Here we have an extremely important text. For the first time, China produced a thinker who, contrary to the accepted norm and having no predecessors to lean upon, delved deeply into mysticism and created impressive metaphysi-cal-cosmogonic constructs. He has been to places that none of the Chinese has been to; he has seen that which none of them has seen. He spoke assuredly of the time when Heaven and Earth have not yet emerged and darkness prevailed; he stated that China was merely one eighty-first part of the Under-Heaven. Where Tsou Yan could have borrowed these ideas from? They were well known to Indian thinkers who wrote about the nine dvipa continents, each of which in turn consisted of nine parts. Tsou Yan discussed problems of cosmogony in earnest, though all earlier Chinese thinkers were completely indifferent to them. Besides, he spoke of the incessant circulation of certain "five te [substances]", which were obviously somehow related to the wu-hsing proto-elements. He also pondered over the rise and fall of the yang and yin forces, which corresponds so fully to the Iranian idea of the eternal struggle between the forces of Good and Evil, of Light and Darkness. The Tsou Yan phenomenon remains an enigma[304], just like many things associated with Taoist philosophy, starting with Chuang-tzu (369–286 B.C.).
We mean here the mysterious origin of those ideas, including mythology, which appears for the first time in Chinese writings (we refrain from discussing oral tradition, as it is hard to say something definite regarding it) and is widely represented in the Chuang-tzu. The book in question is one of the most interesting in the Ancient China. In addition to profound metaphysical constructs that are entirely foreign to any earlier Chinese text, it contains a huge number of parables, anecdotes, myths and short essays on abstract topics.
Chuang-tzu's metaphysics and cosmogony proceed from the assumption that the Universe was created out of the original Chaos and that its creation is related to the Great Tao (the Tao of Taoism, which differs from the Tao of Confucius) — a certain Supreme Absolute, extrinsic to the phenomenal world and undetectable by the senses. Те is an emanation of Tao[305]. Tao is everywhere and nowhere, it pervades everything and it lies at the bottom of the cosmogonic process. The ideas of Chuang-tzu — like those of Tsou Yan — are very unorthodox for Ancient Chinese thought. It is very hard to believe that they could have popped up out of the blue, in a country where no one took interest in such things before. Well, there is no need to believe that. One has but to pick up, for instance, an unassuming chrestomathy titled Ancient Indian Philosophy (Drev-neindiyskaya filosofiya, Moscow, 1972; in Russian) to find very similar in nature — though much more refined and elaborated — constructs of the Rigveda and Upanishads. They contain the same ideas: the Great Brahman-Absolute and its emanation Atman, the existent and non-existent, Chaos and the emergence of the One, the latter's association with thought (the Word, Logos), the original emptiness so favored by Chuang-tzu.

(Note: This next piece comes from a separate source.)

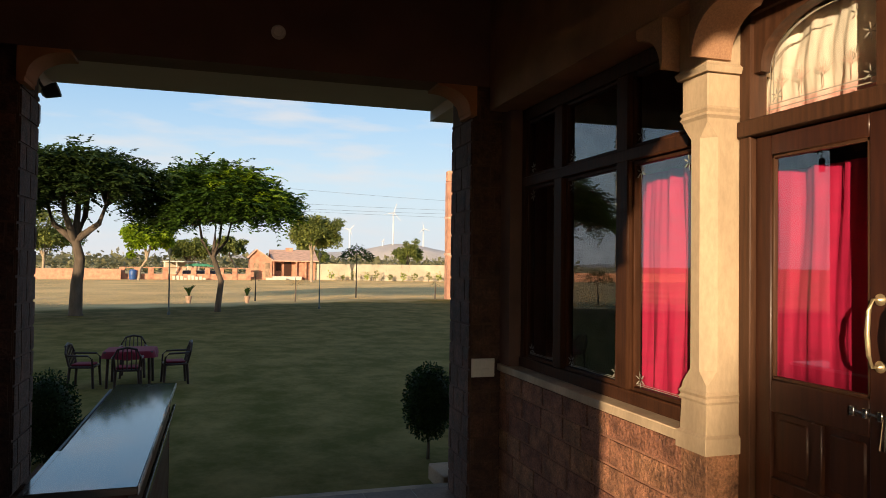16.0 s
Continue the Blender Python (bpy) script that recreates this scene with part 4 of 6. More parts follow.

Here is another important detail to be added to what was said above: the Chinese term ch 7 (lit. "air") was given by Taoists a new meaning: "vital force", "energy" and the like. According to them, the universe turned out to be permeated with the vigorously circulating ch 7 proto-substance. It is this ch 7 complex that Taoists equate with life. If such a complex disintegrates, then life ends. If a new complex of this kind forms, then a new life is created. The idea of reincarnation — which was so thoroughly developed in Ancient India and totally unknown in China until the time of Chuang-tzu's publication — was first clearly set forth in the just mentioned work. In addition to ch 7 "at large", Taoist text begin to mention "the finest/subtlest cA7" (pi.; ching-ch'i), whose presence enables spiritual life in man and in all animate beings. The Chandogya Upani-shad (VI, 7–8) states that food consists of three parts. The coarsest part eventually forms excreta, the intermediate part is digested by the body and feeds it, and the finest part becomes — in humans — their breath, thoughts and words. Another version of the text present the same idea in a somewhat different context: the fine substance is that which makes salt salt, a mosquito a mosquito, and a tiger a tiger; i.e., the finest is the base of the essence (the quality of being itself) in all things and of spirituality in man.
So, Taoist philosophy, as regards its basic innovative ideas — let us put it as gently as we can — is not entirely free (to say the least) from extraneous influences. The twofold source of that influence is the Indo-Iranian metaphysical thought. The content of the most widely known work of Taoist philosophy, the Tao-te ching ascribed to Lao-tzu, attests to the same. The pithy dicta of that extremely profound and structurally complex text are really impressive. Most likely, it was written later than the Chuang-tzu, though there are several versions that allow of different opinions. However, what really deserves attention is the problem of its authorship.
The work is attributed to Lao-tzu, there are no other "claimants" to its authorship. In this connection, it is extremely interesting that Lao-tzu — allegedly a senior contemporary of Confucius — seems to be, most likely, a figment of Chuang-tzu's imagination. No text mentions Lao-tzu's name prior to the work of Chuang-tzu. But there is more to it than just that. It is more important to realize why Chuang-tzu needed that old man, who subsequently became wrapped in legend. This is not difficult to realize. Chuang-tzu (like Tsou Yan, for that matter) put forward some ideas that were completely unheard-of in China. However, unlike Tsou Yan's ideas — that were, for all their cardinal importance, easy to understand, — Chuang-tzu's suggestions seemed rather vague. It appears that, initially, even the wisest ones were unable to grasp his ideas. So Chuang-tzu experienced an urgent need for a valid basis that would have very ancient roots, for the Chinese highly valued nothing but old tradition. So he invented a certain "Old Man" who was nearly Confucius' precursor (this temporal tie-in is most important), who had the nerve to lecture the Master haughtily, while the latter allegedly accepted with meekness wisdom thus imparted.